Diana Burke, board member and chair of the PACE Adopt-A-School Programme, says the need for support is huge, with more than 130,000 children in the early-childhood sector.

"Through our Adopt-A-School programme, PACE is investing in the provision of brighter futures for more than 12,000 girls and boys each year. Canadian patrons adopt a school of their own choosing or, if they prefer, a school is selected for them. The schools use the funds for everything, from purchasing school equipment and supplies to fixing fences and roofs to buying refrigerators and stoves so that their students can have a hot meal each day," Burke said.

THEIR ACADEMIC PROGRAMME

Burke, who served as president of PACE from 2002 to 2006, championed the earlychildhood student-exchange programme in 2004 which is still operating annually by George Brown College. The college sends 15 student teachers to basic schools in Jamaica for a month, with credits towards their academic programme.

"We also provided a mobile computer lab called Tech De Bus II in 2008 with 10 computers, air conditioning, generator and kindergarten students software, now operated by Kandi-Lee Crooks-Smith, principal of Allman Town Primary School, to visit various schools in that area and teach children basic computer skills," Burke said.
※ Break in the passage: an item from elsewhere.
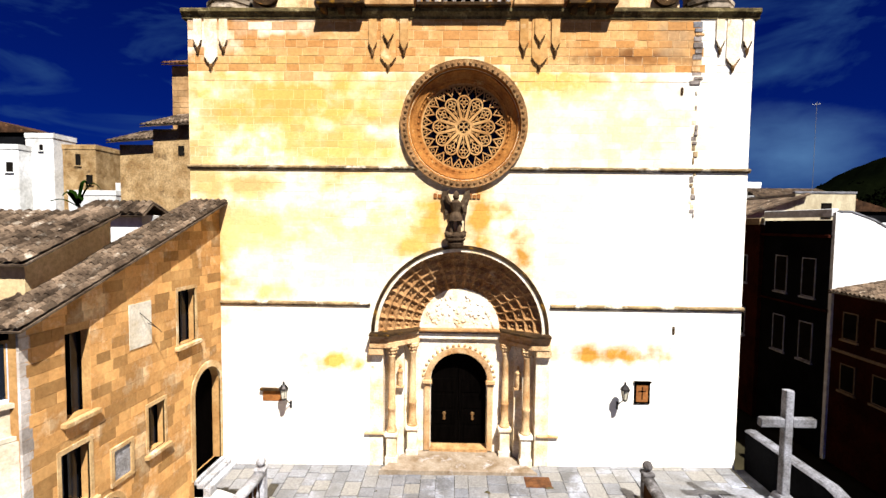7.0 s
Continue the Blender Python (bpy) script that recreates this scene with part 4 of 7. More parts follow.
# crown of volutes over the pediment
neck = smooth_line([(1.60, 24.95), (1.30, 25.4), (0.86, 25.9), (0.62, 26.44)], 6)
part("crown_block", slab([(XC + x, z) for x, z in neck] + [(XC - x, z) for x, z in reversed(neck)], -0.20, 0.85), GABLE_PLAIN, church)
for s in (-1, 1):
    bm = bmesh.new()
    line = smooth_line([(0.66, 26.40), (0.74, 26.12), (0.98, 25.82), (1.3, 25.70), (1.5, 25.80)], 6)
    band(bm, [(XC + s * x, z) for x, z in line], -0.42, 0.9, 0.16, 0.26)
    band(bm, [(XC + s * x, z) for x, z in spiral(1.50, 25.36, 0.44, 0.08, 95, -420, 40)], -0.42, 0.85, 0.26, 0.13)
    lathe(bm, [(0.40, 0), (0.40, 0.7)], 20, (XC + s * 1.50, 0.62, 25.36), Matrix.Rotation(radians(90), 4, "X"))
    band(bm, [(XC + s * x, z) for x, z in smooth_line([(1.24, 25.80), (1.2, 25.95), (1.36, 26.05), (1.6, 25.92)], 4)], -0.38, 0.6, 0.08, 0.16)
    part("crown_volute", bm, CROWN, church, "large scrolled crowning volute")
    bm = bmesh.new()
    line = smooth_line([(0.20, 26.40), (0.24, 26.05), (0.42, 25.78), (0.62, 25.72)], 6)
    band(bm, [(XC + s * x, z) for x, z in line], -0.36, 0.2, 0.12, 0.14)
    band(bm, [(XC + s * x, z) for x, z in spiral(0.60, 25.92, 0.21, 0.05, 270, 600, 18)], -0.36, 0.2, 0.13, 0.08)
    band(bm, [(XC + s * x, z) for x, z in spiral(0.66, 25.42, 0.24, 0.06, 120, -200, 18)], -0.36, 0.2, 0.14, 0.08)
    part("crown_scroll", bm, CARVED, church)
    for x, z in ((0.70, 26.2), (0.22, 26.25)):
        bm = bmesh.new()
        for i in range(4):
            ball(bm, (XC + s * (x + 0.03 * i), -0.44, z - i * 0.11), 0.06, 7, 5)
        part("husk", bm, CARVED, church)
bm = bmesh.new()
for w, z0, z1, d in ((0.70, 26.42, 26.50, 0.36), (0.62, 26.50, 26.66, 0.24), (0.86, 26.66, 26.74, 0.46)):
    box(bm, XC - w, XC + w, -d, 0.9, z0, z1, 0.02)
part("crown_frieze", bm, CARVED, church)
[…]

"Most of these schools are sponsored by individuals in Canada who attended these schools or have families, friends or people they know living in the town or community that they are from. They want to see the schools in their community get better each year," Burke said.

PACE has also provided 75 XO laptop computers in 2011 to the Providence Methodist Basic School in Kingston, in partnership with the UWI Mona School of Business, at a cost of $3 million. These are still being used at the school today.

PACE (Canada) was started in 1987 by Jamaica-born educator Dr Mavis Burke in response to a request from then Prime Minister of Jamaica Edward Seaga.